Pentagon Concedes Decoy Allegations

By Robert Burns
AP Military Writer
Saturday, June 10, 2000; 1:17 AM

WASHINGTON –– The Pentagon acknowledges it used simpler decoys in recent
flight tests of an anti-missile interceptor, but it denies allegations that
this amounted to dishonest manipulation to hide a fatal flaw.

The first two interceptor flight tests, in 1997 and 1998, used more complex
and challenging decoys because the Pentagon was testing competing designs of
interceptors built by Boeing Co. and Raytheon Corp., said Air Force Lt. Col.
Rick Lehner, spokesman for the Pentagon's Ballistic Missile Defense
Organization. He said the intent was to stress the interceptors' sensors as
part of choosing the superior design.

Starting with test flight No. 3, last October, simpler and fewer decoys were
used because that marked the start of testing with the winning design, by
Raytheon, and from the start the plan was to increase gradually the level of
difficulty.

The October test hit the mock warhead, but the interceptor missed its target
in the most recent test, in January. The next test is scheduled for early
July, and more than a dozen others are planned.
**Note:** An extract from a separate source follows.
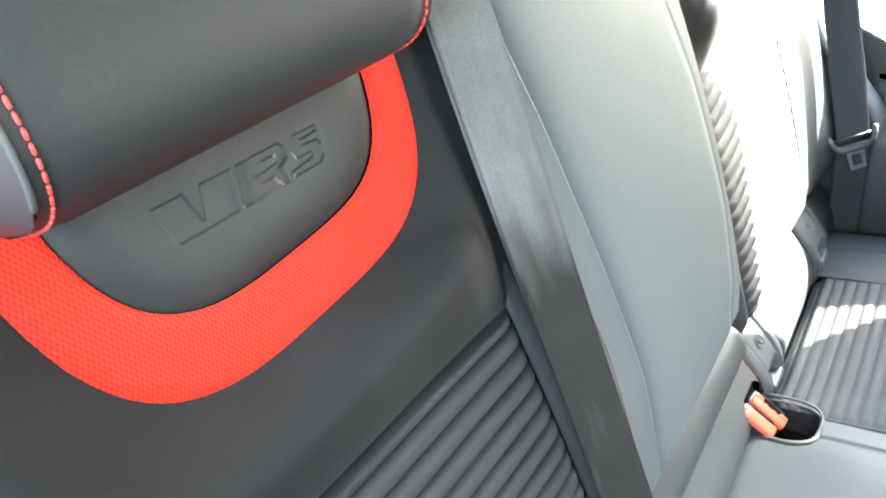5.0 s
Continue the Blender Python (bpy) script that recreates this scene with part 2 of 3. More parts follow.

Decoys are used in the testing because it is anticipated that any hostile
nation that would fire a long-range ballistic missile at the United States
would try to confuse the interceptor with false targets during the missile's
flight.

Friday's New York Times quoted Theodore Postol, an arms expert at the
Massachusetts Institute of Technology, as saying the Pentagon's flight tests
were rigged to hide the inability of the interceptor's sensors to distinguish
between enemy warheads and decoys.

"That is blatantly untrue," Lehner said Friday.

Jacques Gansler, undersecretary of defense for acquisition and technology,
said the Postol accusation amounted to slander and unfairly impugned the
integrity of Pentagon officials from Defense Secretary William Cohen down.

"I will categorically deny that we're fixing the flights, that we're lying,
that we're cheating," Gansler said in an interview.

Lehner said the Pentagon has made no secret that the interceptor, at least in
its initial configuration, will be unable to defeat sophisticated missiles,
with highly challenging decoys and other countermeasures, that Russia or
China possesses. Instead, it is designed to shoot down crude warheads, with
relatively simple countermeasures, that might be launched in the coming
decade by North Korea, Iraq or Iran.

Gansler said a decision was made not to create a missile defense system more
complex and costly than necessary.

"We have a choice of spending more and more money on more and more complexity
to address all the (missile) threats that one could hypothesize, versus using
our intelligence estimates and our technical talents to say, 'What are the
likely threats that we're likely to see? ... And can we defeat those?'" he
said.

The political debate in the United States over missile defense is heating up
as President Clinton nears a decision – probably this autumn – whether to
give the Pentagon the go-ahead to deploy the weapon system.

Opponents of missile defense, including Postol, have long argued that
distinguishing between warheads and decoys is the Achilles heel of a missile
defense system, which also includes a network of radars and battle management
computers.

Postol and other critics assert that the Pentagon is rushing to deploy an
unproven weapon. They have some support in that from an independent panel,
headed by retired Air Force Gen. Larry Welch, that reported last November
that it found "a legacy of overoptimism" about progress in developing
reliable interceptor technology.

Lehner, the spokesman for the missile defense office, noted that the Welch
panel said the decoys used in the first two flight tests, in 1997 and 1998,
were unnecessarily complicated and recommended making subsequent flight tests
less challenging in terms of countermeasures.